4. The Error Message Echo
This is a subtle but brilliant clue. A student turns in code that contains commented-out debugging statements, `print`/`cout`/`console.log` lines, or variable values that reference problems, filenames, or function names completely unrelated to your assignment.
These are the digital equivalent of finding a receipt from a different store in a returned item's box. The student copied code that was part of a larger, different project and didn't fully sanitize it.
// Your assignment: Create a 'Circle' class.
// Suspicious comments found:
// TODO: Fix collision detection with Polygon class
// DEBUG: Texture loading fails here on 'spaceship.png'
// Error: Player score not updating in multiplayer mode
// Original file: 'GameEngine.java', line 143
class Circle {
// ...
}
The context is wrong. The comments tell a story that doesn't match your homework problem.
5. The Performance Paradox
The code solves the problem correctly but in a bizarrely inefficient or oddly specific way. It's as if the student knew the "answer" but not the "why." This often surfaces when code is copied from competitive programming sites, Stack Overflow snippets, or highly specialized tutorials.
For a problem easily solved with an O(n) linear scan, the submission implements a complex O(n log n) divide-and-conquer approach. For a task requiring a simple lookup, the student writes a full Trie or Bloom filter implementation. The solution is "over-indexed" on a specific technique, ignoring simpler, more appropriate tools taught in class.

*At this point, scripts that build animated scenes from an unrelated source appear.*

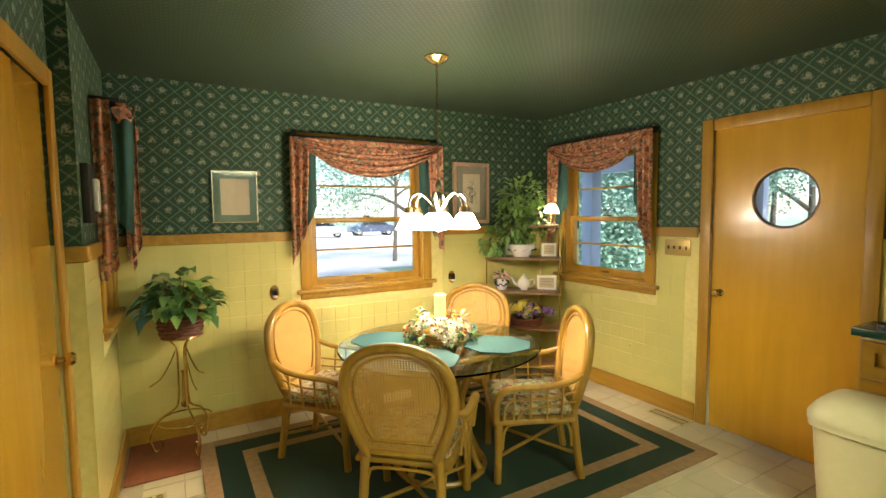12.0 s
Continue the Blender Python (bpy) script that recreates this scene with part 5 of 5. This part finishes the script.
# ---- centrepiece on the glass table ----
M_eye = plain("brown flower centre", (0.16, 0.08, 0.02), 0.8, 0, 0.3, 60, 0.3)
cp = thing("centrepiece", "sunflower and daisy centrepiece in a low basket", "flower arrangement", pose(TX - 0.02, TY + 0.02, 0.7455))
woven_basket("basket", 0.06, 0.09, 0.11, M_rattan, cp, 4)
for nm, mt, n, big in (("white_daisy", M_wht, 34, 0.042), ("sunflower", M_orange, 7, 0.055), ("yellow_blossom", M_yel, 8, 0.035)):
    for i in range(n):
        d = Vector((rg5.gauss(0, 1), rg5.gauss(0, 1), abs(rg5.gauss(0, 1)) * 0.9)).normalized()
        f_ = rg5.uniform(0.75, 1.3)
        at = Vector((d.x * 0.165 * f_, d.y * 0.165 * f_, 0.045 + d.z * 0.115 * rg5.uniform(0.8, 1.25)))
        bm = B()
        daisy_into(bm, at, d + Vector((0, 0, 0.2)), big * rg5.uniform(0.8, 1.1))
        daisy_into(bm, at + d * 0.008, d + Vector((0.1, 0, 0.2)), big * 0.7)
        bl = part(nm, bm, mt, cp)
        eye = B()
        bmesh.ops.create_uvsphere(eye, u_segments=8, v_segments=5, radius=0.013 if nm == "sunflower" else 0.007, matrix=Matrix.Translation(at + d * 0.013))
        part("flower_eye", eye, M_eye, bl, "brown flower centre")
bm = B()
foliage(bm, (0, 0, 0.05), 0.19, 130, 0.06, rg5, 0, 0.5)
part("leaves", bm, M_leaf, cp)
part("seed_heads", lathe(B(), [(0, 0.16), (0.015, 0.155), (0, 0.145)], 10, (0.05, -0.03, 0)), M_dark, cp)
M_wax = plain("cream yellow wax", (0.8, 0.7, 0.34), 0.45, 0, 0.05)
cn_ = thing("candle", "yellow pillar candle amid the table flowers", "candle", pose(TX - 0.02, TY + 0.02, 0.7455))
part("wax", lathe(B(), [(0, 0.12), (0.034, 0.12), (0.034, 0.275), (0.028, 0.28), (0, 0.272)], 24), M_wax, cn_)
part("wick", tube(B(), [(0, 0, 0.272), (0.002, 0, 0.29)], 0.0012, 5), M_dark, cn_)

# ---- small wall fittings ----
M_switch = plain("antique brass plate", (0.42, 0.3, 0.1), 0.4, 0.7, 0.15)
sp = thing("switch_plate", "antique brass switch plate with four dark toggles", "switch", pose(-6.3, BD, 1.17))
part("plate", box(B(), 0, 0.2, -0.008, -0.001, 0, 0.115, 0.003), M_switch, sp)
for i in range(4):
    part("toggle", box(B(), 0.03 + i * 0.045, 0.04 + i * 0.045, -0.022, -0.008, 0.045, 0.07, 0.002), M_black, sp)


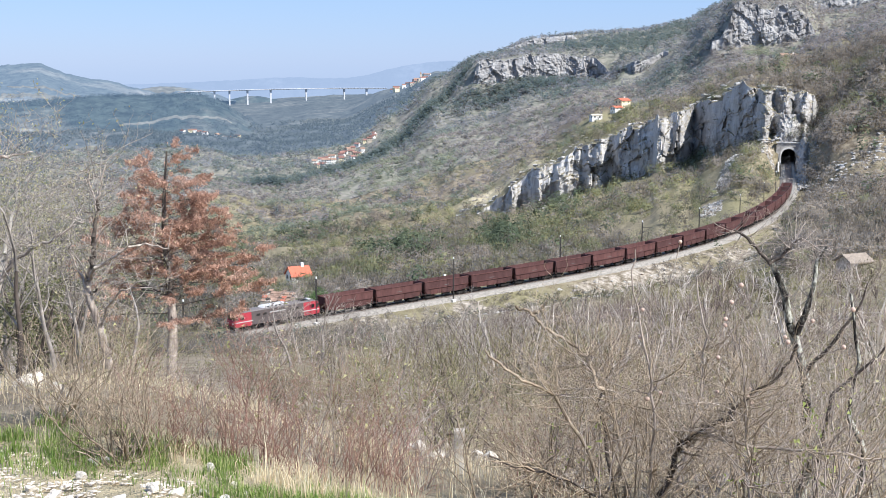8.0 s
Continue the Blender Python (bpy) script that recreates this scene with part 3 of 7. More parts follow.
def build_line():
    s = np.arange(-120, 372, 2.0)
    bed = new("railway_track", None)
    tagged(bed, "single electrified railway track on pale limestone ballast", "railway", kind="structure")
    for name, me in (("ballast_bed", sweep("ballast_bed", [(-5.2, -2.4), (-2.1, -0.2), (2.1, -0.2), (5.2, -2.4)], s, 0, M_BALLAST)),
                     ("rail", sweep("rail", [(-0.79, -0.2), (-0.79, 0), (-0.72, 0), (-0.72, -0.2)], s, 0, M_RAIL)),
                     ("rail", sweep("rail", [(0.72, -0.2), (0.72, 0), (0.79, 0), (0.79, -0.2)], s, 0, M_RAIL))):
        new(name, me).parent = bed
    # sleepers, past counting: one part
    q = np.arange(-60, 340, 0.62)
    x, y, z, dx, dy = line_at(q)
    cx, cy, cz = np.array([(a, b, c) for a in (-0.13, 0.13) for b in (-1.25, 1.25) for c in (-0.3, -0.13)]).T
    v = np.stack([x[:, None] + dx[:, None] * cx + dy[:, None] * cy, y[:, None] + dy[:, None] * cx - dx[:, None] * cy, z[:, None] + cz + 0 * x[:, None]], -1)
    f = np.array([(1, 5, 7, 3), (0, 1, 3, 2), (4, 6, 7, 5), (0, 4, 5, 1), (2, 3, 7, 6)])
    quads = (f[None] + 8 * np.arange(len(q))[:, None, None]).reshape(-1, 4)
    tagged(new("sleepers", mesh_of("sleepers", v.reshape(-1, 3), quads, None, M_SLEEPER)), kind="stuff").parent = bed


build_line()


def on_line(s, side=0.0, up=0.0):
    """A pose beside the line, x along it towards the tunnel, y to the far side."""
    x, y, z, dx, dy = (float(q) for q in line_at(s))
    return Matrix.Translation((x - dy * side, y + dx * side, z + up)) @ Matrix.Rotation(math.atan2(dy, dx), 4, "Z")


# ---- tunnel ----
M_MASON = plain("grey_portal_masonry", (0.42, 0.40, 0.37), 0.9, vary=0.3, scale=0.8, grain=0.5, rnd=0.25)
M_CONC = plain("pale_concrete", (0.60, 0.58, 0.54), 0.85, vary=0.2, scale=0.7)
M_SOOT = plain("sooty_tunnel_lining", (0.05, 0.048, 0.045), 0.95, vary=0.3)


def arch(w, spring, rise, n=14):
    """Outline of a horseshoe opening, from its foot round to the other foot."""
    pts = [(-w, -0.4), (-w * 1.03, spring * 0.5)]
    pts += [(-w * math.cos(math.pi * k / n), spring + rise * math.sin(math.pi * k / n)) for k in range(n + 1)]
    return pts + [(w * 1.03, spring * 0.5), (w, -0.4)]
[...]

It demonstrates knowledge of an advanced algorithm but a failure to apply the fundamental principle of choosing the right tool for the job.

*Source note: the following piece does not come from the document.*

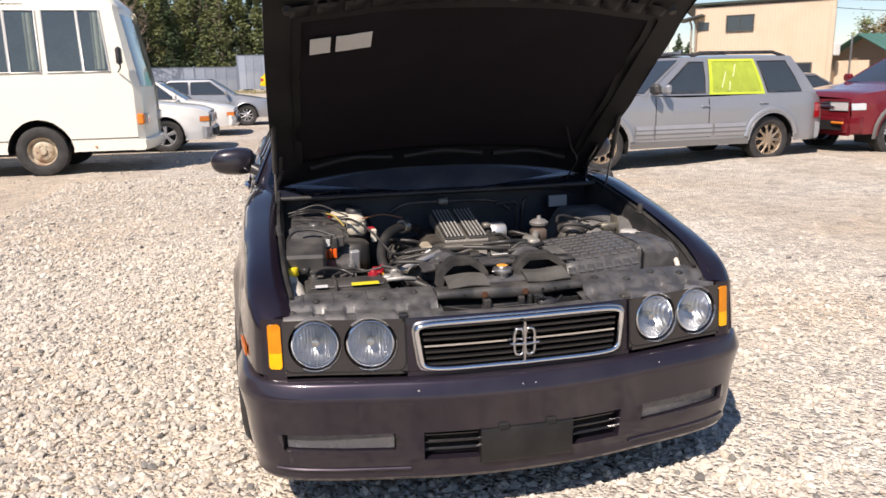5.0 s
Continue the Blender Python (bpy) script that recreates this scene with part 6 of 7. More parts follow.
def parked(name, label, x, y, rz, colour, kind="sedan", z=None, **kw):
    z = ground_z(x, y) if z is None else z
    m = pose(x, y, z, 0, 0, rz)
    spec = {
        "sedan": (4.55, 1.7, 1.40, 0.85, 2.6, 0.315, sedan_belt, (1.15, 1.85, 3.0, 3.75)),
        "hatch": (3.75, 1.58, 1.38, 0.68, 2.3, 0.28, hatch_belt, (0.95, 1.55, 3.15, 3.65)),
        "coupe": (4.3, 1.7, 1.24, 0.85, 2.45, 0.305, [(0, 0.58), (0.25, 0.66), (1.2, 0.80), (2.2, 0.84), (3.6, 0.86), (4.3, 0.78)], (1.3, 1.95, 2.7, 3.6)),
        "wagon": (4.65, 1.72, 1.50, 0.88, 2.65, 0.33, [(0, 0.70), (0.25, 0.80), (1.2, 0.94), (2.2, 0.97), (4.3, 1.0), (4.65, 0.92)], (1.15, 1.85, 4.1, 4.55)),
        "estate": (4.65, 1.72, 1.62, 0.88, 2.65, 0.34, [(0, 0.78), (0.25, 0.88), (1.2, 1.0), (2.2, 1.04), (4.3, 1.08), (4.65, 0.98)], (1.15, 1.85, 3.85, 4.6)),
        "low": (4.2, 1.7, 1.08, 0.85, 2.4, 0.30, [(0, 0.55), (0.25, 0.62), (1.2, 0.74), (2.2, 0.78), (3.6, 0.80), (4.2, 0.72)], (1.35, 1.9, 2.5, 3.0)),
        "offroad": (4.6, 1.74, 1.70, 0.9, 2.7, 0.36, [(0, 0.95), (0.3, 1.0), (1.2, 1.08), (4.3, 1.1), (4.6, 1.0)], (1.2, 1.75, 4.2, 4.55)),
        "van": (4.7, 1.69, 1.95, 0.95, 2.5, 0.33, [(0, 0.92), (0.15, 1.00), (0.6, 1.10), (2.0, 1.12), (4.5, 1.14), (4.7, 1.05)], (0.35, 1.15, 4.45, 4.68)),
    }[kind]
    return vehicle(name, label, m, colour, *spec, **kw)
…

6. The Variable Name Vestige
Variable, function, and class names that are semantically disconnected from your assignment prompt are huge red flags. If the assignment asks for a `Library` class managing `Book` objects, but the submission has a `Store` class managing `Product` objects, something is off.
This is the result of lazy find-and-replace. The student copied code solving a similar but different problem (e.g., an inventory system) and did a superficial rename. They changed `Store` to `Library` and `Product` to `Book`, but missed internal variables, method names, or comments.
// Assignment: Library System
class Library {
public void addBook(Book b) {
inventory.add(b);
updateShelfCount(); // Makes sense.
calculateSalesTax(b.getPrice()); // What sales tax? This is a library.
logTransaction("RETAIL_SALE", b.getId()); // RETAIL_SALE?
}
private List<Book> warehouse; // Libraries have stacks, not warehouses.
}
The semantics are all wrong. The logic fits a retail store, not a library.
7. The Defensive Over-Documentation
A sudden, dramatic increase in the quantity and quality of comments, especially in a submission from a student who previously submitted sparse or poor documentation. The comments are often excessively formal, use technical jargon beyond the course level, or explain trivial code while glossing over complex logic.
This can be a sign of copying from well-documented open-source projects or tutorials. The student leaves the insightful comments from the original author in place, creating a jarring contrast with their own coding voice. Sometimes, it's a deliberate but clumsy attempt to "make the code look more their own" by adding superfluous explanations.
8. The Collaborative Contradiction
This is a behavioral smell, not a code smell. During office hours or lab sessions, a student cannot explain their own submitted code. They falter on basic questions about how their functions work, why they chose a particular algorithm, or what a specific line does. Their verbal explanation contradicts the implementation.
They may have memorized high-level talking points about the algorithm but cannot trace execution. Ask them to modify their code slightly—add a new feature, handle a new edge case—and they are completely lost, often needing to "start over." This disconnect between submission and comprehension is one of the most reliable human indicators.
What To Do When You Smell Something
Your intuition is a powerful filter, but it's not evidence. When one or more of these smells trigger your suspicion, your next step is systematic.
- Don't Accuse. Use it as a hypothesis. "I noticed some interesting design choices in your code. Can you walk me through your thought process on this function?"
- Run the Scanner. This is where tools like Codequiry move from being a batch processor to a targeted forensic instrument. Take the suspicious submission and run it against the rest of the class, against previous semesters (if you have archives), and against known online repositories. The stylistic and structural anomalies you spotted will often manifest as high similarity scores against an external source.
- Check the Metadata. File creation/modification times, author tags in comments, and IDE project files accidentally included in a ZIP can provide corroborating evidence.
- Follow Institutional Policy. Document your observations, the scan results, and your conversation with the student. Present the facts to your department chair or honor council.
Automated detection is crucial for scale and proof. But the human eye—trained to spot the dissonance between a student's journey and their destination—remains the first and most critical line of defense in maintaining true academic integrity. Your gut is part of your toolkit. Learn to trust it.